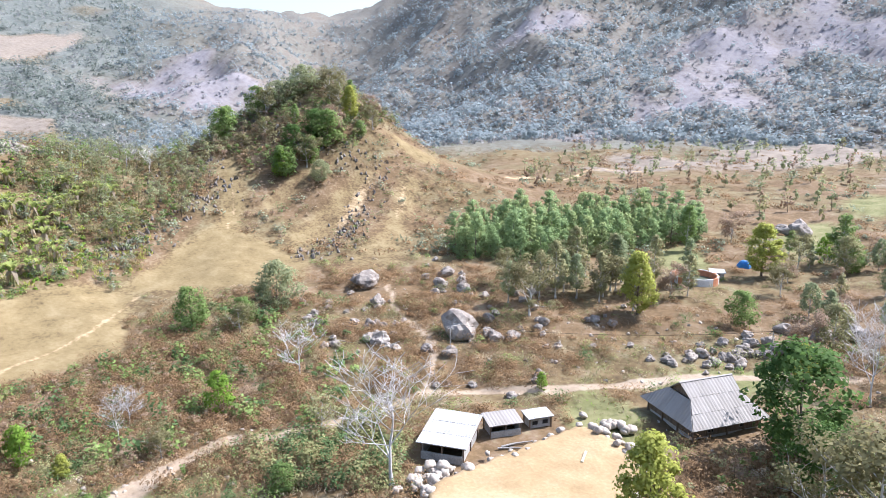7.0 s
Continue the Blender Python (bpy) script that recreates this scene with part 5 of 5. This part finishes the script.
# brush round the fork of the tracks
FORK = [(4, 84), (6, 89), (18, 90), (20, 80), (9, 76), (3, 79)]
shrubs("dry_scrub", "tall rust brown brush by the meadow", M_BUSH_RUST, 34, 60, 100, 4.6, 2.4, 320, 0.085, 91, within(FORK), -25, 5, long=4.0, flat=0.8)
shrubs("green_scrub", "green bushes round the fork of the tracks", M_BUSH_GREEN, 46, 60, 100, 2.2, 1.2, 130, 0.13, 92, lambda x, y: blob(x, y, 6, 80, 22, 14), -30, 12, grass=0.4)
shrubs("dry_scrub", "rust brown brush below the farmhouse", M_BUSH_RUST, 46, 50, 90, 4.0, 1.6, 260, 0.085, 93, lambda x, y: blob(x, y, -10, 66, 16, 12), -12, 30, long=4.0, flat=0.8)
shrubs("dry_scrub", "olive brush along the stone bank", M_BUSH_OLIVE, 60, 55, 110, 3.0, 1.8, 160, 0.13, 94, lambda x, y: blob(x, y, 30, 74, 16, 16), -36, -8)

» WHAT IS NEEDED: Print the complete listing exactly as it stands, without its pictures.

» ANSWER IN FULL:
7.0 s
Continue the Blender Python (bpy) script that recreates this scene with part 5 of 5. This part finishes the script.
# brush round the fork of the tracks
FORK = [(4, 84), (6, 89), (18, 90), (20, 80), (9, 76), (3, 79)]
shrubs("dry_scrub", "tall rust brown brush by the meadow", M_BUSH_RUST, 34, 60, 100, 4.6, 2.4, 320, 0.085, 91, within(FORK), -25, 5, long=4.0, flat=0.8)
shrubs("green_scrub", "green bushes round the fork of the tracks", M_BUSH_GREEN, 46, 60, 100, 2.2, 1.2, 130, 0.13, 92, lambda x, y: blob(x, y, 6, 80, 22, 14), -30, 12, grass=0.4)
shrubs("dry_scrub", "rust brown brush below the farmhouse", M_BUSH_RUST, 46, 50, 90, 4.0, 1.6, 260, 0.085, 93, lambda x, y: blob(x, y, -10, 66, 16, 12), -12, 30, long=4.0, flat=0.8)
shrubs("dry_scrub", "olive brush along the stone bank", M_BUSH_OLIVE, 60, 55, 110, 3.0, 1.8, 160, 0.13, 94, lambda x, y: blob(x, y, 30, 74, 16, 16), -36, -8)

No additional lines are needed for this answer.